Sachsen Classic 2016
Der Dienstwagen des US-Gouverneurs
Mit der Startnummer 1 geht der Horch 8 Typ 750 B Pullman vom August-Horch-Museum auf die Reise. Das Luxusauto aus Zwickau hat eine bewegte Geschichte.
19.08.2016 Dirk JohaeDie mächtige blaue Horch-Limousine weckt meine Phantasie: Die viertürige Karosserie könnte mit ihrer klassischen Form noch aus den später 20er-Jahren stammen. Mit dem Öffnen einer der hinteren Türen fällt der Blick auf den sehr groß wirkenden Fond. Wer hat einst wohl auf dieser Rückbank gesessen?
Der Start bei der Sachsen Classic wird zur Spurensuche der Geschichte dieser Horch 750 Pullman-Limousine mit der Startnummer 1. Das Luxusauto von 1933 gehört heute zur Sammlung des August-Horch-Museums in Zwickau. Vor 77 Jahren rollte der damals 17.000 Reichsmark teure Wagen aus der Werkshalle des Herstellers, der damals bereit zu den vier Marken gehörte. Doch die vier Ringe als Erkennungszeichen des sächsischen Konzern sucht man noch vergebens: Überall am Auto vom Scheinwerferglas bis zur Heckstoßstange sind die Markenzeichen von Horch verteilt.
Mitfahren auf eigene Gefahr
Doch wer leistete sich damals einen solchen Luxuswagen aus Zwickau? Leider sind in den Wirren nach dem Zweiten Weltkrieg die meisten Dokumente aus dem Unternehmensarchiv verschollen. Thomas Stebich, der Geschäftsführer des August-Horch-Museums, kann nur Vermutungen anstellen: „Wir gehen von einem Taxiunternehmen aus“, meint er. Ein kleiner Hinweis auf die Historie ist ein kleines Schild im Fond oben an der Trennwand, die die feine Welt der Fahrgäste diskret vom engen Arbeitsplatz des Chauffeurs trennt: „Das Mitfahren erfolgt auf eigene Gefahr“.
Stebich startet den Reihenachtzylinder, der seidenweich und fast geräuschlos seine Arbeit aufnimmt. Die Konstruktion des 4,5-Liter-Aggregats stammt noch von Fritz Fiedler, der als Nachfolger von Paul Daimler zu Horch kam und 1932 zu BMW gewechselt war. Er entwickelte für die Horch-8-Baureihe einen Zylinderkopf mit einer obenliegenden Nockenwelle, die von einer Königswelle angetrieben wird. Der ruhig laufende Langhuber leistet 90 PS, der die 2,1 Tonnen schwere Pullman-Limousine vorwärts treibt.
Ein Stück Nachkriegsgeschichte
Bei der Fahrt in dem langen Wagen hat man auf den Vordersitzen stets das Gefühl, im üppigen Fond sitze ein Fahrgast und kontrolliere von hinten mit strengem Blick die Arbeit von Fahrer und Beifahrer.
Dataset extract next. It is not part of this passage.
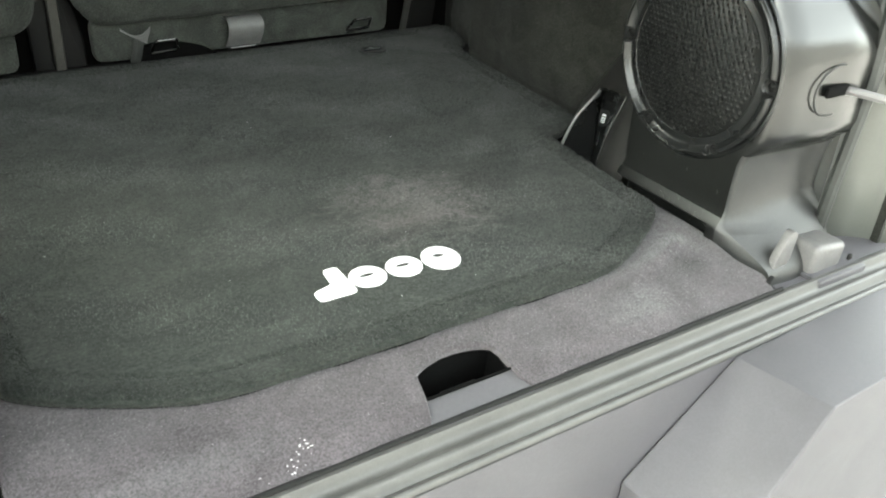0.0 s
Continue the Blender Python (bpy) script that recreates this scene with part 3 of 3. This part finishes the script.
# flush tie-down buttons in the mat
for s in (1, -1):
    d = thing("tie_down", "black oval tie-down ring flush in the mat", "tie-down", "tie-downs in the mat")
    tm = Matrix.Translation((s * 0.394, 0.914, 0.7505)) @ Matrix.Diagonal((1.1, 0.85, 1, 1))
    part("cup", spin_profile([(0.0265, 0.0), (0.0260, 0.0026), (0.0240, 0.0030), (0.0220, 0.0022), (0.019, -0.0004), (0.0, -0.0006)], tm, 28), "rubber", d)
    part("ring", tube([(s * 0.394 + 0.017 * math.cos(a), 0.914 + 0.011 * math.sin(a), 0.7532) for a in (math.pi * k / 10 for k in range(11))], 0.0020, 6), "dark_chrome", d)
    part("bar", tube([(s * 0.394 - 0.018, 0.914, 0.7530), (s * 0.394 + 0.018, 0.914, 0.7530)], 0.0022, 6), "gloss_black", d)


# ---- rear seat backs ----
TILT_N = Vector((0, 1, 0.36)).normalized()
SEAT = Matrix(((1, 0, 0, 0), (0, -0.36 / math.hypot(1, 0.36), TILT_N.y, 0.966), (0, 1 / math.hypot(1, 0.36), TILT_N.z, 0.922), (0, 0, 0, 1)))


def seat_outline(points):
    """Outline given by x and height, in the tilted plane of the seat back."""
    k = math.hypot(1, 0.36)
    return [(x, (z - 0.922) * k) for x, z in points]


def seat_back(label, outline):
    t = thing("rear_seat", label, "seat", "rear seats")
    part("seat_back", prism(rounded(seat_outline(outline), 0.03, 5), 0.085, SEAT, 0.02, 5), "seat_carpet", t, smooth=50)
    add_tufts(t.children[0], 70000, 0.0013, 13, keep=lambda c, n: (n[:, 1] < 0.2) * (c[:, 2] < 1.1))
    return t


big_seat = seat_back("wide grey carpeted rear seat back with white tags",
                     [(-0.132, 1.4), (-0.132, 0.90), (-0.145, 0.868), (-0.112, 0.822), (-0.07, 0.817), (0.462, 0.826), (0.49, 0.838), (0.536, 0.896), (0.60, 0.906), (0.626, 0.96), (0.665, 1.03), (0.69, 1.4)])
small_seat = seat_back("narrow grey carpeted rear seat back",
                       [(-0.196, 1.4), (-0.196, 0.90), (-0.204, 0.84), (-0.232, 0.815), (-0.43, 0.809), (-0.466, 0.832), (-0.50, 0.89), (-0.60, 0.9), (-0.626, 0.96), (-0.665, 1.03), (-0.69, 1.4)])
for t, x0, x1 in ((big_seat, -0.112, 0.492), (small_seat, -0.462, -0.236)):
    bm = prism(rounded([(x0, 0.750), (x1, 0.750), (x1 + 0.002, 0.83), (x0 - 0.002, 0.83)], 0.02), 0.02, Matrix(((1, 0, 0, 0), (0, 0, 1, 1.03), (0, 1, 0, 0), (0, 0, 0, 1))), 0.006, 3)
    low = part("lower_flap", bm, "seat_carpet", t, "grey carpeted flap below the seat back")
    add_tufts(low, 9000, 0.001, 14, keep=lambda c, n: n[:, 1] < -0.3)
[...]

Schon nach wenigen Kilometern offenbart Thomas Stebich eine Überraschung: „Dieser Horch war in den 40er-Jahren der Dienstwagen von Lucius D. Clay.“ Von 1947 bis 1949 war er Militärgouverneur der amerikanischen Besatzungszone. Die US-Armee hatte den Horch konfisziert, gab die Pullman-Limousine aber nach der Gründung der Bundesrepublik wieder an die ursprünglichen Besitzer zurück.
Später gehörte der stattliche Viertürer mit einer Länge von 5,10 Metern dem Vorsitzenden des Horch-Clubs. Später kam der Horch zurück an seinen „Geburtsort“ Zwickau, wo sich heute das August-Horch-Museum befindet. Die nach der US-Firma von George Mortimer Pullman benannte Karosserieform ist großzügiger und luxuriöser als die herkömmliche Ausstattung – Pullman wurde zunächst durch den Bau von Luxus-Eisenbahnwaggons bekannt.
Besser nicht verfahren
Das Fahrverhalten des Horch wirkt dagegen etwas rustikal: Vom unsynchronisierten ZF-Aphon-Vierganggetriebe dringen deutliche Laufgeräusche in den Innenraum. Das Fahrwerk mit an Blattfedern aufgehängten Starrachsen gibt die Unebenheiten schlechter Straßen an die Passagiere weiter. Und bei einem Wendekreis von 14,50 Meter sollte man sich besser auf den 600 Kilometern der Sachsen Classic nicht verfahren.